The amount of marketing time to sell a home increased to 40 days in 2008, versus 37 days in 2007 and 34 days in 2006, an increase of three days, or 8.1 percent, from 2007 and six days, or 16.7 percent, from 2006. This reflects the fact that homes were selling at a normal pace with some marketing time instead of the panic buying we saw during the peak real estate years.

The annual median price comparison shows a 3.7 percent decrease year over year versus a 2.7 percent increase from 2006 to 2007.

The average sales price decreased 5.6 percent during the year, suggesting that home prices held their own in the Sunset area as compared with the rest of the Bay Area, where some areas experienced 40 percent price declines.

So, how this can we interpret this information? Despite all the bad news – the battering of the stock market, the rise in the unemployment rate, subprime mortgage problems, major bank failures and plummeting consumer confidence ratings – our home prices in the Sunset area held up extremely well because the Sunset is still a desirable area to raise a family, it is convenient to transportation and it has all the amenities that homeowners like to have in a neighborhood.

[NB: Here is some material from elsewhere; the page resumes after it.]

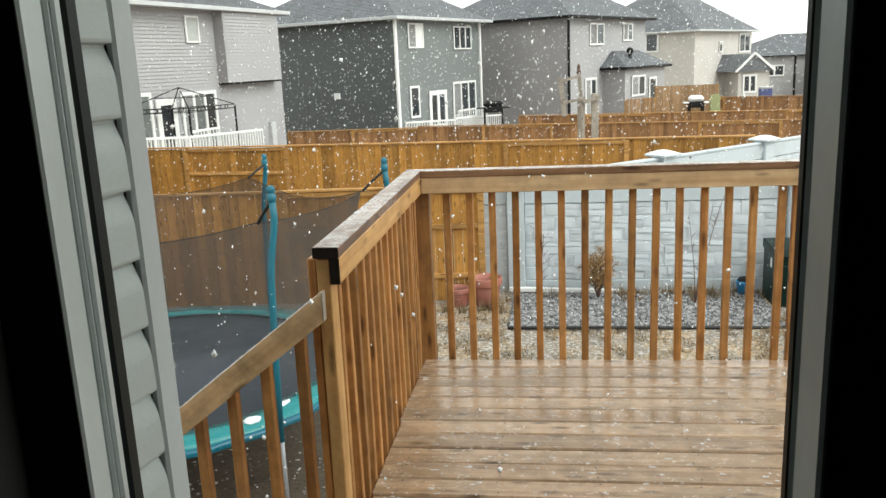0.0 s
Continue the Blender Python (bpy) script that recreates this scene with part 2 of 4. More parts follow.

Thus, even during tough economic times, people are staying in their homes, keeping the real estate demand and supply in balance, leading to stable prices.

What is in store for 2009? I think it will be more of the same with real estate taking slightly longer to sell, and prices being flat or slightly down.

On the national level, the Federal Reserve Banks have been decreasing short-term rates and printing money for the large bailout. We at the real estate industry have been lobbying for part of the bailout money to be used to subsidize new home purchases in the form of lower interest rates to stimulate real estate sales. We believe we will be successful sometime in the first quarter of 2009. Inflation is currently under control and the high number of foreclosures should peak and decrease in 2009. We are hoping for a stock market rebound.

The good news for us in real estate is that mortgage rates have been steady all year and are anticipated to decrease slightly this year.

Locally, the demand in San Francisco and the Sunset District will continue to be desirable and strong, and supply is still ever so limited.

As you can see, with the least amount of homes selling in the Sunset annually for the past decade, demand still outweighs supply and though we do not see the torrid pace of the peak years, our real estate market is still active and should be fine.

Thus, my prediction for 2009 is that we will have a balanced real estate market, where the negotiating power will be fairly split between buyers and sellers, a continuing shortage of good inventory and level prices.

So, if you are contemplating buying for the long-term, or trading up, this will be an ideal year to do so.